What different ways are there to prove that the group $A_5$ is simple?
I've collected these so far:
- By directly working with the cycles: page 483 of http://www.math.uiowa.edu/~goodman/algebrabook.dir/algebrabook.html
- Because it has order 60 and two distinct 5-Sylow groups: https://crypto.stanford.edu/pbc/notes/group/sylow.xhtml
- There's no way to sum up the conjugacy classes 1, 15, 20, 12, 12, to get a normal subgroup.
- By Iwasawa's lemma on $PSL_2(5) \simeq A_5$.
- It's not solvable since it's perfect, and every group of order $<60$ is solvable, so it cant have normal subgroups.
I'm very happy to show this proof, which makes use of a technique frequently employed in a recent paper of mine.

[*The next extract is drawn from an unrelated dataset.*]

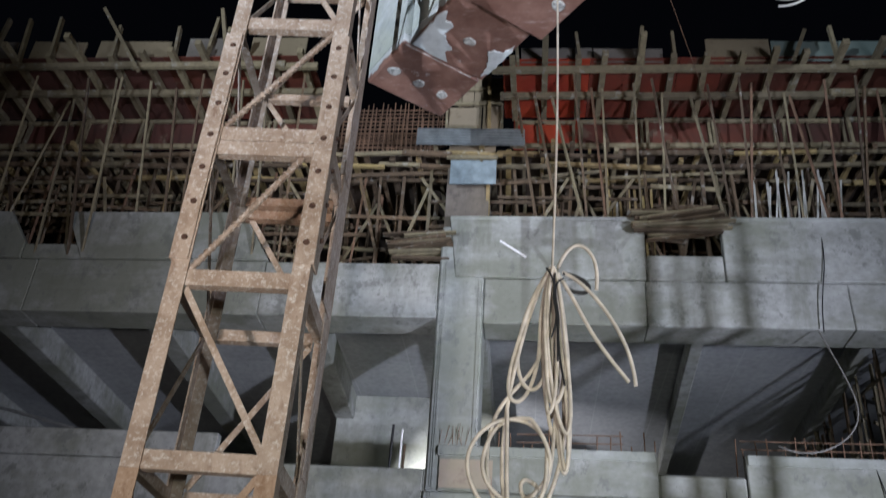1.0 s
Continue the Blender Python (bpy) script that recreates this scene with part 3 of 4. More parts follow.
FOOT_TOP = (0.07, 0.09, 0.22, 0.36, 0.40)
SPLASHES = (
    [(-8.93, 4.45), (-8.5, 4.45), (-8.12, 4.45), (-8.02, 4.52), (-8.18, 4.56), (-8.22, 4.76), (-8.4, 4.72), (-8.52, 4.82), (-8.66, 5.02), (-8.76, 4.95), (-8.93, 5.12)],
    [(-8.88, 5.72), (-8.68, 5.68), (-8.5, 5.6), (-8.36, 5.49), (-8.26, 5.57), (-8.22, 5.7), (-7.98, 5.74), (-8.1, 5.79), (-8.4, 5.79), (-8.7, 5.79)],
)
for i, (s0, s1, n0, n1, zb, zr, zl) in enumerate(BLOCKS):
    last = i == 4
    blk = empty("ballast_block", Matrix.Translation(K((s0 + s1) / 2, (n0 + n1) / 2, zb)), "tall pale concrete counterweight slab with brown foot in yellow jib", "counterweight", "ballast blocks of the counter jib")
    inv = blk.matrix_basis.inverted()
    band = FOOT_TOP[i] + 0.16
    # foot: a brown coated base, chamfered on its open sides
    side = 0.02 if i < 2 else 0.11
    rise = 0.03 if i < 2 else 0.2
    near = 0.27 if last else 0.012
    far = 0.012 if i < 3 else 0.05
    rings = [[(s0 + 0.012, n0 + side), (s1 - near, n0 + side), (s1 - near, n1 - far), (s0 + 0.012, n1 - far)],
             [(s0, n0), (s1, n0), (s1, n1), (s0, n1)], [(s0, n0), (s1, n0), (s1, n1), (s0, n1)]]
    bm = bmesh.new()
    vv = [[bm.verts.new(inv @ K(a, b, z)) for a, b in ring] for ring, z in zip(rings, (zb, zb + rise, zb + band))]
    bm.faces.new(vv[0][::-1])
    bm.faces.new(vv[2])
    for a, b in zip(vv, vv[1:]):
        for k in range(4):
            j = (k + 1) % 4
            bm.faces.new((a[k], a[j], b[j], b[k]))
    bmesh.ops.bevel(bm, geom=bm.edges[:], offset=0.018, segments=3, profile=0.5, affect="EDGES", clamp_overlap=True)
    part("foot", bm, FOOT_COAT[i], blk, "brown coated concrete foot with ragged pale upper edge")
    # pale wear along the lower arrises
    g = random.Random(80 + i)
    for (pa, pb) in ((rings[0][0], rings[0][1]), (rings[0][1], rings[0][2]))[:2 if last else 1 if i > 1 else 0]:
        bm = bmesh.new()
        count = 22
        strip = []
        for q in range(count + 1):
            t, r = q / count, g.uniform(0.002, 0.016) * (g.random() < 0.8) + 0.001
            a, b = pa[0] + (pb[0] - pa[0]) * t, pa[1] + (pb[1] - pa[1]) * t
            strip.append([bm.verts.new(inv @ K(a + da * r, b + db * r, zb - 0.003 + dz * r)) for da, db, dz in ((-0.3, 0.9, 0.4), (0, 0, -0.1), (0.4, -0.5, 1.2))])
        for p, q in zip(strip, strip[1:]):
            bm.faces.new((p[0], p[1], q[1], q[0]))
            bm.faces.new((p[1], p[2], q[2], q[1]))
        part("worn_edge", bm, SCUFF, blk, "pale worn edge of the foot")
    # mortar in the joint to the next block
    g = random.Random(50 + i)
    bm = bmesh.new()
    n = n0 + 0.05
    pts, n = [], n0 + 0.05
    while n < n1 - 0.06:
        pts.append((n, g.uniform(0.001, 0.012)))
        n += g.uniform(0.05, 0.16)
    up = [[bm.verts.new(inv @ K(s1 - 0.008 + o * r, n, zb + 0.004 - (0.8 * r if o == 0 else -0.004))) for o in (-1, 0, 1)] for n, r in pts]
    for p, q in zip(up, up[1:]):
        bm.faces.new((p[0], p[1], q[1], q[0]))
        bm.faces.new((p[1], p[2], q[2], q[1]))
    if not last:
        part("joint_mortar", bm, PATCH, blk, "pale mortar squeezed from the joint")
    else:
        bm.free()
    # body
    bm = bmesh.new()
    foot_z, heights = zb + band + 0.002, (zl, zl, zr, zr)
    low = [inv @ K(a, b, foot_z) for a, b in rings[1]]
    high = [inv @ K(a, b, z) for (a, b), z in zip(rings[1], heights)]
    if last:
        c = inv @ K(s1, 4.99, 12.24)
        o = holed_wall(bm, [low[1], low[2], high[2], high[1]], c, (0.175, 0.2), 0.42, Vector(BD) * -1)
        lv = [bm.verts.new(low[0]), o[0], o[1], bm.verts.new(low[3])]
        hv = [bm.verts.new(high[0]), o[3], o[2], bm.verts.new(high[3])]
    else:
        lv, hv = [bm.verts.new(p) for p in low], [bm.verts.new(p) for p in high]
    bm.faces.new(lv[::-1])
    bm.faces.new(hv)
    for k in range(4):
        j = (k + 1) % 4
        if not (last and k == 1):
            bm.faces.new((lv[k], lv[j], hv[j], hv[k]))
    corner = set(lv + hv)
    edges = [e for e in bm.edges if e.verts[0] in corner and e.verts[1] in corner and len(e.link_faces) == 2 and e.calc_face_angle() > 0.5]
    bmesh.ops.bevel(bm, geom=edges, offset=0.022, segments=2, profile=0.5, affect="EDGES", clamp_overlap=True)
    part("body", bm, BLOCK, blk, "pale grey concrete body")
    # three filled holes in the foot
    for k in range(3):
        if i == 1 and k != 1:
            continue
        bm = bmesh.new()
        mid_s = (-9.59, -8.34, -6.92, -5.97, -5.43)[i]
        splat(bm, mid_s + R(-0.02, 0.02), (4.55, 4.7, 4.73, 4.71, 4.73)[i] + k * (0.455 if i < 2 else 0.49) + R(-0.02, 0.02), zb, R(0.088, 0.1) if i < 3 else R(0.105, 0.12), i * 10 + k, 1.12)
        ob = part("hole_plug", bm, PATCH, blk, "white cement plug")
        ob.matrix_basis = inv
    if i == 1:
        for ring in SPLASHES:
            bm = bmesh.new()
            patch(bm, ring, zb)
            ob = part("cement_splash", bm, SPLASH, blk, "ragged white cement splash")
            ob.matrix_basis = inv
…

It's my favorite proof that $A_5$ is not solvable, which as you pointed out in your last bullet proves that $A_5$ is simple.
By Lucido (1999), Prop. 1, the complement of the prime graph of a solvable group $G$ is triangle-free. It is obvious from cycle types that $A_5$ contains no elements of order $6,10,$ or $15$, so $\Gamma_{A_5}$ is the empty graph on three vertices. Therefore, $A_5$ is not solvable.